# WHAT IS ASKED:
Reproduce each line exactly. Skip none.

++++++

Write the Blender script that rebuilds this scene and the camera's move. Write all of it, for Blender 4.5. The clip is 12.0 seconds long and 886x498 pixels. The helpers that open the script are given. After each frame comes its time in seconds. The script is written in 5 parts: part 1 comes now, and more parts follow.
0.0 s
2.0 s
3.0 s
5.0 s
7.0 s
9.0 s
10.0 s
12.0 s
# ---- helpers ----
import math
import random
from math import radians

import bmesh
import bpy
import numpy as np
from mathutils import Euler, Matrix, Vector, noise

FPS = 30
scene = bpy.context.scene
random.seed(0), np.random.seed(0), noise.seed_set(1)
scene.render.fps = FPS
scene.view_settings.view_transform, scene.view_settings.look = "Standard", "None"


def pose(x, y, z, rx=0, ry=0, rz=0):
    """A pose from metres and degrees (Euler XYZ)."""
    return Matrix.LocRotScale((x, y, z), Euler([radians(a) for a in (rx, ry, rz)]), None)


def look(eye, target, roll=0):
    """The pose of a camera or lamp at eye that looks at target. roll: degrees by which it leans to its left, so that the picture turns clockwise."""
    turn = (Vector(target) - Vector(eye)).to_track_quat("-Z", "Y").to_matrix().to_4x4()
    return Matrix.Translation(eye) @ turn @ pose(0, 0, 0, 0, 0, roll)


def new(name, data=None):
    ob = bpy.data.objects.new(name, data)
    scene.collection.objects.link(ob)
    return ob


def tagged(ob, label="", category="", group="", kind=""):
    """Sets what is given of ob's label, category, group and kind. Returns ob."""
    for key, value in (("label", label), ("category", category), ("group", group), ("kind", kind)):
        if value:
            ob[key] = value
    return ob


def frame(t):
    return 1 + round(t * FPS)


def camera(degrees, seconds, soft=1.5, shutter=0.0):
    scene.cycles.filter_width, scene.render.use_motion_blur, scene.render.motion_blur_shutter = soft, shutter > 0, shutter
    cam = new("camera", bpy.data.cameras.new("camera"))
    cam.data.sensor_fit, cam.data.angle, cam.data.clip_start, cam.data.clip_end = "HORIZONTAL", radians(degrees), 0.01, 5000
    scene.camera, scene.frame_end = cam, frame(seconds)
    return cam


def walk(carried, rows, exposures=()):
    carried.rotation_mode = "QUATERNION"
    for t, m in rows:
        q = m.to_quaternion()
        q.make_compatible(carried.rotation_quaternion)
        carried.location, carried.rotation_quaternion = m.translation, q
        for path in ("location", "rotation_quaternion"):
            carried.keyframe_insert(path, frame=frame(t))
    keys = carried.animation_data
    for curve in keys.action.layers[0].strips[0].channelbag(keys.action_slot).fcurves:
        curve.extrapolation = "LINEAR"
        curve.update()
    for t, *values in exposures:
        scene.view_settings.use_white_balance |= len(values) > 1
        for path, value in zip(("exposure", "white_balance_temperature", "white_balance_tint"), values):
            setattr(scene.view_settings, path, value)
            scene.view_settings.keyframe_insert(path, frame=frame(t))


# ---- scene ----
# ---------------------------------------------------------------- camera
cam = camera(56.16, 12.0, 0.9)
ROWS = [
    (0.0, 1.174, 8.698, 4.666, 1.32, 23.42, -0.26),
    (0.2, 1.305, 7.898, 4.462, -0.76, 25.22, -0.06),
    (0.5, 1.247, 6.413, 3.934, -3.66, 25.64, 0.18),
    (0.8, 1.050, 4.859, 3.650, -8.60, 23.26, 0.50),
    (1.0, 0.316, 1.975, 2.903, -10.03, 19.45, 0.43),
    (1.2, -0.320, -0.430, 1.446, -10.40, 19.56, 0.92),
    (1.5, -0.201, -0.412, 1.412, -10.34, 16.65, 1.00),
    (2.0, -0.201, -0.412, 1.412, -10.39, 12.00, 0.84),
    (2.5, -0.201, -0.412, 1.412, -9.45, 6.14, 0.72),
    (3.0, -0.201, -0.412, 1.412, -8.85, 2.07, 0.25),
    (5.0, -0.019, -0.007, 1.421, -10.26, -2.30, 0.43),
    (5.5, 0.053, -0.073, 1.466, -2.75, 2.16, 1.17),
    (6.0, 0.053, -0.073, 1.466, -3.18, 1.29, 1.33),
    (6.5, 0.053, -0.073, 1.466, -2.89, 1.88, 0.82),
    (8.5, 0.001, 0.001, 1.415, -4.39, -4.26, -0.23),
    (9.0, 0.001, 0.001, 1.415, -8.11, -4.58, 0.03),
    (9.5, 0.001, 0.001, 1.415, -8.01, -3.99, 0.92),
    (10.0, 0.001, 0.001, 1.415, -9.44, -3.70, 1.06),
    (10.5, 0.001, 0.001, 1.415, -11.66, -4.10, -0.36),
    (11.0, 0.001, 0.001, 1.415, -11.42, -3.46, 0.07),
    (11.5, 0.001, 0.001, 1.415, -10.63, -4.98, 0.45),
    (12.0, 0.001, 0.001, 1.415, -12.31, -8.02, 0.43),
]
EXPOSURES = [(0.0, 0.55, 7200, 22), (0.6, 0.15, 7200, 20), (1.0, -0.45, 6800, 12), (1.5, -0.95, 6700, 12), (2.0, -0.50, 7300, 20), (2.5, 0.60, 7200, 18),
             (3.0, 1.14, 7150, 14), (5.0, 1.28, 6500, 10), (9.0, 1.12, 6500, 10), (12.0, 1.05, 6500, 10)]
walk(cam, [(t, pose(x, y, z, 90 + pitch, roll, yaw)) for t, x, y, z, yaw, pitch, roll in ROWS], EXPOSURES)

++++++

# RESULT:
Write the Blender script that rebuilds this scene and the camera's move. Write all of it, for Blender 4.5. The clip is 12.0 seconds long and 886x498 pixels. The helpers that open the script are given. After each frame comes its time in seconds. The script is written in 5 parts: part 1 comes now, and more parts follow.
0.0 s
2.0 s
3.0 s
5.0 s
7.0 s
9.0 s
10.0 s
12.0 s
# ---- helpers ----
import math
import random
from math import radians

import bmesh
import bpy
import numpy as np
from mathutils import Euler, Matrix, Vector, noise

FPS = 30
scene = bpy.context.scene
random.seed(0), np.random.seed(0), noise.seed_set(1)
scene.render.fps = FPS
scene.view_settings.view_transform, scene.view_settings.look = "Standard", "None"


def pose(x, y, z, rx=0, ry=0, rz=0):
    """A pose from metres and degrees (Euler XYZ)."""
    return Matrix.LocRotScale((x, y, z), Euler([radians(a) for a in (rx, ry, rz)]), None)


def look(eye, target, roll=0):
    """The pose of a camera or lamp at eye that looks at target. roll: degrees by which it leans to its left, so that the picture turns clockwise."""
    turn = (Vector(target) - Vector(eye)).to_track_quat("-Z", "Y").to_matrix().to_4x4()
    return Matrix.Translation(eye) @ turn @ pose(0, 0, 0, 0, 0, roll)


def new(name, data=None):
    ob = bpy.data.objects.new(name, data)
    scene.collection.objects.link(ob)
    return ob


def tagged(ob, label="", category="", group="", kind=""):
    """Sets what is given of ob's label, category, group and kind. Returns ob."""
    for key, value in (("label", label), ("category", category), ("group", group), ("kind", kind)):
        if value:
            ob[key] = value
    return ob


def frame(t):
    return 1 + round(t * FPS)


def camera(degrees, seconds, soft=1.5, shutter=0.0):
    scene.cycles.filter_width, scene.render.use_motion_blur, scene.render.motion_blur_shutter = soft, shutter > 0, shutter
    cam = new("camera", bpy.data.cameras.new("camera"))
    cam.data.sensor_fit, cam.data.angle, cam.data.clip_start, cam.data.clip_end = "HORIZONTAL", radians(degrees), 0.01, 5000
    scene.camera, scene.frame_end = cam, frame(seconds)
    return cam


def walk(carried, rows, exposures=()):
    carried.rotation_mode = "QUATERNION"
    for t, m in rows:
        q = m.to_quaternion()
        q.make_compatible(carried.rotation_quaternion)
        carried.location, carried.rotation_quaternion = m.translation, q
        for path in ("location", "rotation_quaternion"):
            carried.keyframe_insert(path, frame=frame(t))
    keys = carried.animation_data
    for curve in keys.action.layers[0].strips[0].channelbag(keys.action_slot).fcurves:
        curve.extrapolation = "LINEAR"
        curve.update()
    for t, *values in exposures:
        scene.view_settings.use_white_balance |= len(values) > 1
        for path, value in zip(("exposure", "white_balance_temperature", "white_balance_tint"), values):
            setattr(scene.view_settings, path, value)
            scene.view_settings.keyframe_insert(path, frame=frame(t))


# ---- scene ----
# ---------------------------------------------------------------- camera
cam = camera(56.16, 12.0, 0.9)
ROWS = [
    (0.0, 1.174, 8.698, 4.666, 1.32, 23.42, -0.26),
    (0.2, 1.305, 7.898, 4.462, -0.76, 25.22, -0.06),
    (0.5, 1.247, 6.413, 3.934, -3.66, 25.64, 0.18),
    (0.8, 1.050, 4.859, 3.650, -8.60, 23.26, 0.50),
    (1.0, 0.316, 1.975, 2.903, -10.03, 19.45, 0.43),
    (1.2, -0.320, -0.430, 1.446, -10.40, 19.56, 0.92),
    (1.5, -0.201, -0.412, 1.412, -10.34, 16.65, 1.00),
    (2.0, -0.201, -0.412, 1.412, -10.39, 12.00, 0.84),
    (2.5, -0.201, -0.412, 1.412, -9.45, 6.14, 0.72),
    (3.0, -0.201, -0.412, 1.412, -8.85, 2.07, 0.25),
    (5.0, -0.019, -0.007, 1.421, -10.26, -2.30, 0.43),
    (5.5, 0.053, -0.073, 1.466, -2.75, 2.16, 1.17),
    (6.0, 0.053, -0.073, 1.466, -3.18, 1.29, 1.33),
    (6.5, 0.053, -0.073, 1.466, -2.89, 1.88, 0.82),
    (8.5, 0.001, 0.001, 1.415, -4.39, -4.26, -0.23),
    (9.0, 0.001, 0.001, 1.415, -8.11, -4.58, 0.03),
    (9.5, 0.001, 0.001, 1.415, -8.01, -3.99, 0.92),
    (10.0, 0.001, 0.001, 1.415, -9.44, -3.70, 1.06),
    (10.5, 0.001, 0.001, 1.415, -11.66, -4.10, -0.36),
    (11.0, 0.001, 0.001, 1.415, -11.42, -3.46, 0.07),
    (11.5, 0.001, 0.001, 1.415, -10.63, -4.98, 0.45),
    (12.0, 0.001, 0.001, 1.415, -12.31, -8.02, 0.43),
]
EXPOSURES = [(0.0, 0.55, 7200, 22), (0.6, 0.15, 7200, 20), (1.0, -0.45, 6800, 12), (1.5, -0.95, 6700, 12), (2.0, -0.50, 7300, 20), (2.5, 0.60, 7200, 18),
             (3.0, 1.14, 7150, 14), (5.0, 1.28, 6500, 10), (9.0, 1.12, 6500, 10), (12.0, 1.05, 6500, 10)]
walk(cam, [(t, pose(x, y, z, 90 + pitch, roll, yaw)) for t, x, y, z, yaw, pitch, roll in ROWS], EXPOSURES)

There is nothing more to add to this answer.